Louisiana Family History Research
This entry was originally written by Beth A. Stahr, CGRS and Sharon Sholars Brown for Red Book: American State, County, and Town Sources.
History of Louisiana
Although Hernando de Soto explored this region for Spain in the years 1541 and 1542, the colony of Louisiana was not founded until 1699, by two brothers from France, Pierre Le Moyne d’Iberville and Jean Baptiste Le Moyne de Bienville. Its boundaries stretched as far east as the Perdido River, about halfway between present-day Mobile, Alabama, and Pensacola, Florida, westward to the Red and Calcasieu rivers, next door to Spanish territory; and extended north all the way to Canada, which was a French possession. The vast boundaries of colonial Louisiana included part or all of at least ten states: Alabama (western part), Arkansas, Illinois, Kentucky, Louisiana (eastern part), Minnesota, Mississippi, Missouri, Oklahoma, and Tennessee.
France reigned over the Louisiana colony from 1699 until all North American holdings were lost in 1763, at the end of the Seven Years War. All French territory east of the Mississippi River, which included the Florida parishes, went to Great Britain, and all French territory west of the Mississippi went to Spain.
There is one quirk in this division important to the genealogist. New Orleans, on the east bank of the Mississippi River, should have gone to Great Britain but went to Spain instead. The kings of France and Spain were cousins, and together they connived to keep New Orleans out of the hands of Great Britain, their common enemy. They convinced the British negotiators that New Orleans was on the west bank and not the east.
The Spanish ruled its part of Louisiana from 1763 to 1800, when it was forced by Napoleon to relinquish control. It is important to note, however, that even though Louisiana was once again a French possession, there was no change of affairs. Spanish officials continued to govern the colony while Napoleon secretly negotiated with Thomas Jefferson to sell Louisiana to the United States. For this reason, researchers seeking people who lived in colonial Louisiana between 1800 and 1803 should begin in the Spanish records, not the French.
Thus, for nearly 300 years Louisiana was one of the areas in the world most sought after by the three major powers of Europe: Spain, France, and Great Britain. Spain explored it first but withdrew in favor of richer lands farther south in Mexico, Central America, and South America. Then France settled the land, but its decaying monarchy had little regard for the colony, while it was obvious that the French statesmen who were interested in it had never dealt with the vast fields upon which their policies were to operate. They did not comprehend the great extent of the country and were entirely ignorant of the means necessary for the successful cultivation of their lower Mississippi colony. Great Britain had no plans to give up its portion of the territory, but rather tried to obtain the French part as well.

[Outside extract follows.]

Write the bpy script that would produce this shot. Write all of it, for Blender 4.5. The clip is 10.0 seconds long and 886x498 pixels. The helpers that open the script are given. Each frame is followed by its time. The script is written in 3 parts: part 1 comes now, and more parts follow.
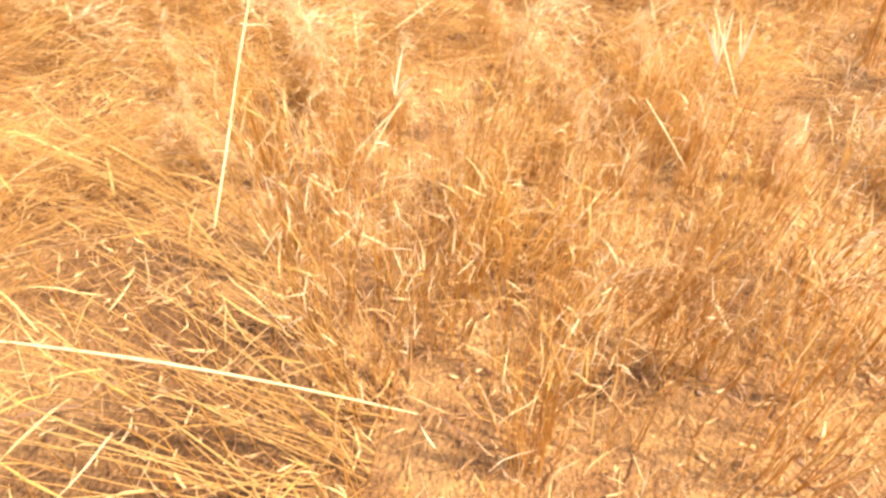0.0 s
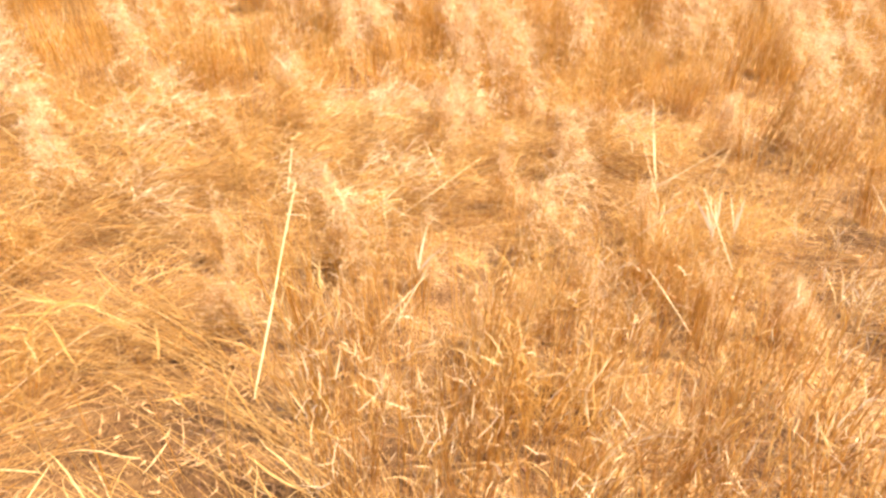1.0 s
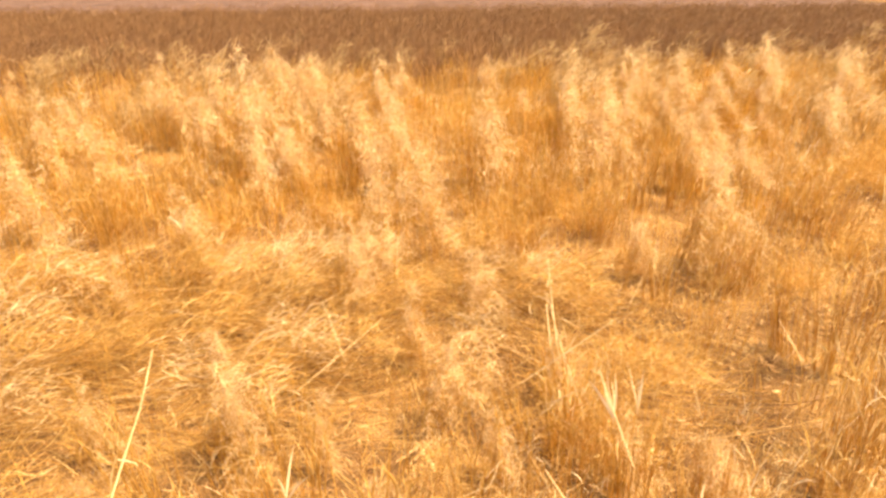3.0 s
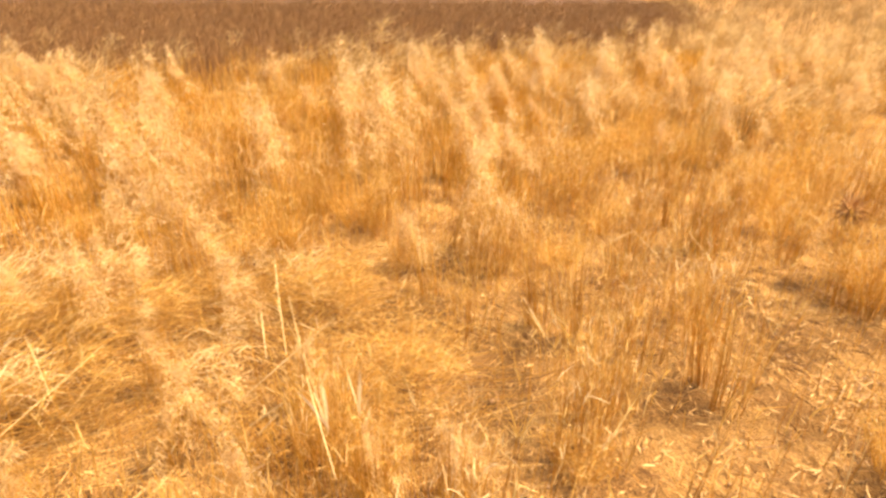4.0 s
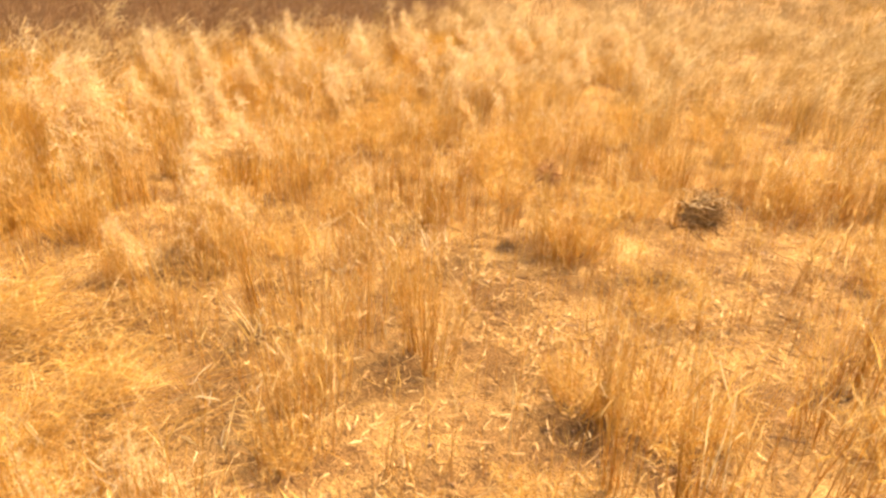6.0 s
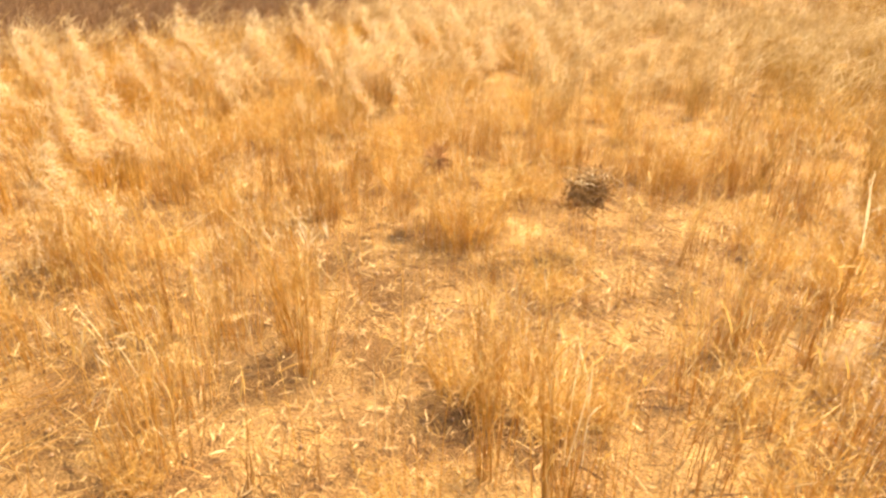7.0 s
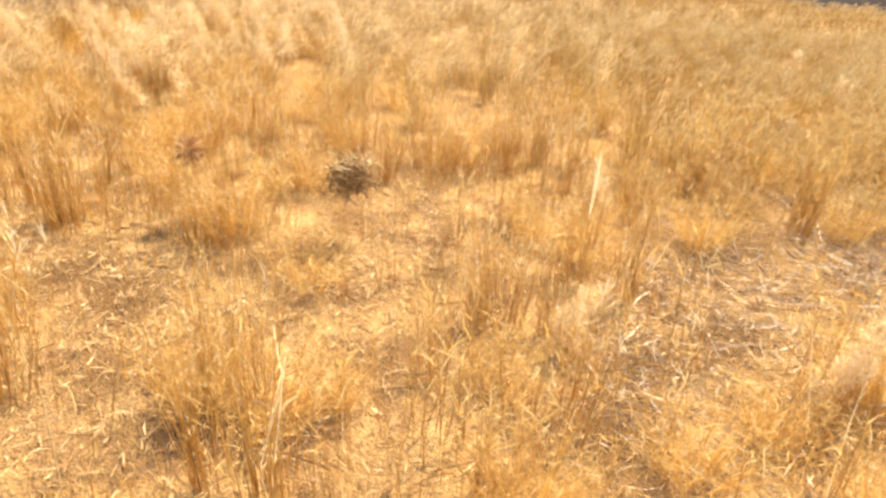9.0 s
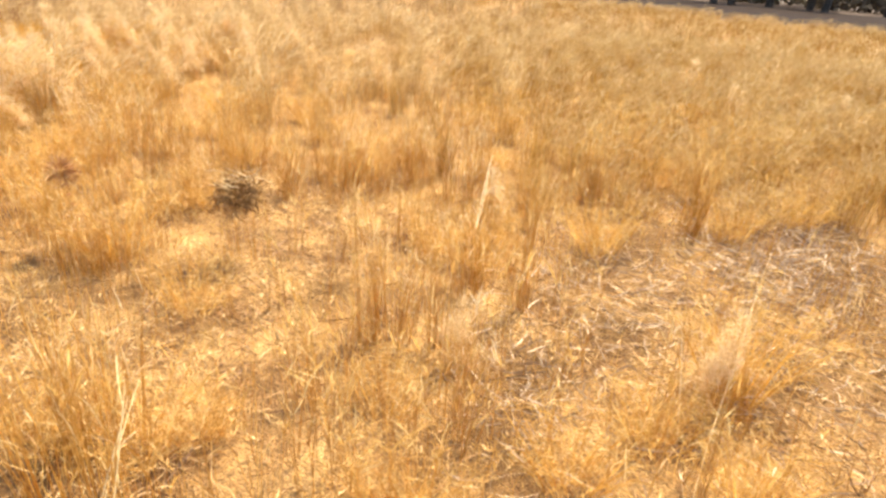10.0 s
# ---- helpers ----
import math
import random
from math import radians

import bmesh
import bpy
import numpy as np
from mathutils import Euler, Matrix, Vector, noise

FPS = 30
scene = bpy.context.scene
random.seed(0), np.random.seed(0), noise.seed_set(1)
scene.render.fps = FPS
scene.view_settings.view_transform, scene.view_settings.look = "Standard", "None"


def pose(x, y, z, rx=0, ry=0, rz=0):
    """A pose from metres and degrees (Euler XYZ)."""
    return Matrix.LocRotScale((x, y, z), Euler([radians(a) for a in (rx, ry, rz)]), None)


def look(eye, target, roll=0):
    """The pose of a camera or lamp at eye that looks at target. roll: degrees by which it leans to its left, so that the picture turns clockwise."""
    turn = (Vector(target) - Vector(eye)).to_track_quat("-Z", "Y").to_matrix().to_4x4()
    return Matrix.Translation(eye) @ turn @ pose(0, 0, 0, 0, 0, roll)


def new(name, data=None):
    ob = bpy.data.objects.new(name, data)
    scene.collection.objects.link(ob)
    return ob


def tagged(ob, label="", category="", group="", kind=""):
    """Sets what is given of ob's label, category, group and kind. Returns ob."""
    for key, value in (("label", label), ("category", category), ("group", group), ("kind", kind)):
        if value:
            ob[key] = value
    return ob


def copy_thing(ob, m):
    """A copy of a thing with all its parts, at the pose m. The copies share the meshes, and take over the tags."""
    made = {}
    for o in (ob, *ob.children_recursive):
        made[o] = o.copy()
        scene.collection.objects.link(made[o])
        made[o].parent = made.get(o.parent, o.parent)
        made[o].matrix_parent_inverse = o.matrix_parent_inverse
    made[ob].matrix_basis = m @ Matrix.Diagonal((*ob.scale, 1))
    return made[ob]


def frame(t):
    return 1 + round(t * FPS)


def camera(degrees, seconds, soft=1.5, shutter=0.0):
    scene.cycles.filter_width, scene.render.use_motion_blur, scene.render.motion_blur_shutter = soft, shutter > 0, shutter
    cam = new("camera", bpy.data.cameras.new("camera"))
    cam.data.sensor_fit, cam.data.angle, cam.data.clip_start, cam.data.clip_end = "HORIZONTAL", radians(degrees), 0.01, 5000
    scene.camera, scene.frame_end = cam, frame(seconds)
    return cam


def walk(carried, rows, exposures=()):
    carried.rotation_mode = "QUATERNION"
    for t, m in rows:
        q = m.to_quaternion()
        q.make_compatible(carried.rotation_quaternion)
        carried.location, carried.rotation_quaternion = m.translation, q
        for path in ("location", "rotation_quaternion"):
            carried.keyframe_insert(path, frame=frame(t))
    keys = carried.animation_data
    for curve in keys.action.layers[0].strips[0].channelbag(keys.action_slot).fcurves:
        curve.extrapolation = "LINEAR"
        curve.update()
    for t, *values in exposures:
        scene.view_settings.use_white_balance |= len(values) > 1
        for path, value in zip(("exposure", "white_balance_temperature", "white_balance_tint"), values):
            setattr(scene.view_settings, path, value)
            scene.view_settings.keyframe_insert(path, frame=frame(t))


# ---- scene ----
# ---- camera and its way: seconds, eye, yaw, pitch, roll ----
cam = camera(70.6, 10.0, soft=2.8)
ROWS = [
    (0.0, 0.000, 0.000, 1.177, 0.01, -46.69, 4.03),
    (0.5, 0.011, -0.038, 1.198, 2.55, -37.79, 1.51),
    (1.0, 0.010, -0.051, 1.280, 3.78, -33.51, 1.11),
    (1.5, 0.003, -0.031, 1.336, 4.93, -30.46, 1.40),
    (2.0, -0.008, 0.010, 1.404, 3.80, -27.74, 2.36),
    (2.2, -0.004, 0.032, 1.431, 3.92, -26.86, 1.68),
    (3.3, 0.269, 0.209, 1.409, -6.09, -24.49, -0.36),
    (3.5, 0.334, 0.220, 1.402, -10.28, -24.90, 0.36),
    (4.0, 0.478, 0.220, 1.386, -18.15, -24.94, 1.45),
    (4.5, 0.578, 0.218, 1.366, -22.65, -24.98, 1.10),
    (5.0, 0.676, 0.173, 1.366, -27.55, -25.00, 0.98),
    (5.5, 0.757, 0.119, 1.386, -32.91, -25.24, 1.81),
    (5.7, 0.778, 0.101, 1.393, -34.98, -25.24, 2.39),
    (6.8, 1.008, 0.003, 1.359, -41.73, -26.38, 2.13),
    (7.0, 1.045, -0.017, 1.342, -43.57, -25.84, 1.95),
    (7.5, 1.152, -0.074, 1.301, -47.60, -25.64, 3.10),
    (8.0, 1.232, -0.155, 1.307, -52.32, -25.85, 3.73),
    (8.5, 1.292, -0.199, 1.298, -56.35, -26.40, 4.53),
    (9.0, 1.337, -0.266, 1.311, -58.92, -25.76, 4.53),
    (9.5, 1.396, -0.337, 1.330, -63.31, -24.00, 5.30),
    (10.0, 1.455, -0.423, 1.327, -65.07, -24.35, 4.72),
]
EXPOSURES = [(0.0, 1.76, 6500, 24), (1.0, 1.63, 6500, 23), (2.2, 1.58, 6400, 22), (3.3, 1.42, 8700, 18), (5.7, 1.48, 8400, 17), (7.5, 1.62, 6900, 9), (8.5, 1.65, 6300, 6), (9.5, 1.64, 6050, 6), (10.0, 1.59, 6300, 8)]
walk(cam, [(t, pose(x, y, z, 90 + p, 0, w) @ pose(0, 0, 0, 0, 0, r)) for t, x, y, z, w, p, r in ROWS], EXPOSURES)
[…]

The struggle for Louisiana was finally won, not by one of the European nations, who had plotted and fought for its permanent control for so long, but by the infant nation that rose up on the eastern shores of North America. The United States took possession of Louisiana in December 1803 and began preparing the colony, which had never known a working democracy, for statehood. In 1812 war broke out between England and the United States, with Great Britain planning the conquest of Louisiana. Its objective failed when the Battle of New Orleans was lost. Less than four months later, Louisiana celebrated its third anniversary as an American state.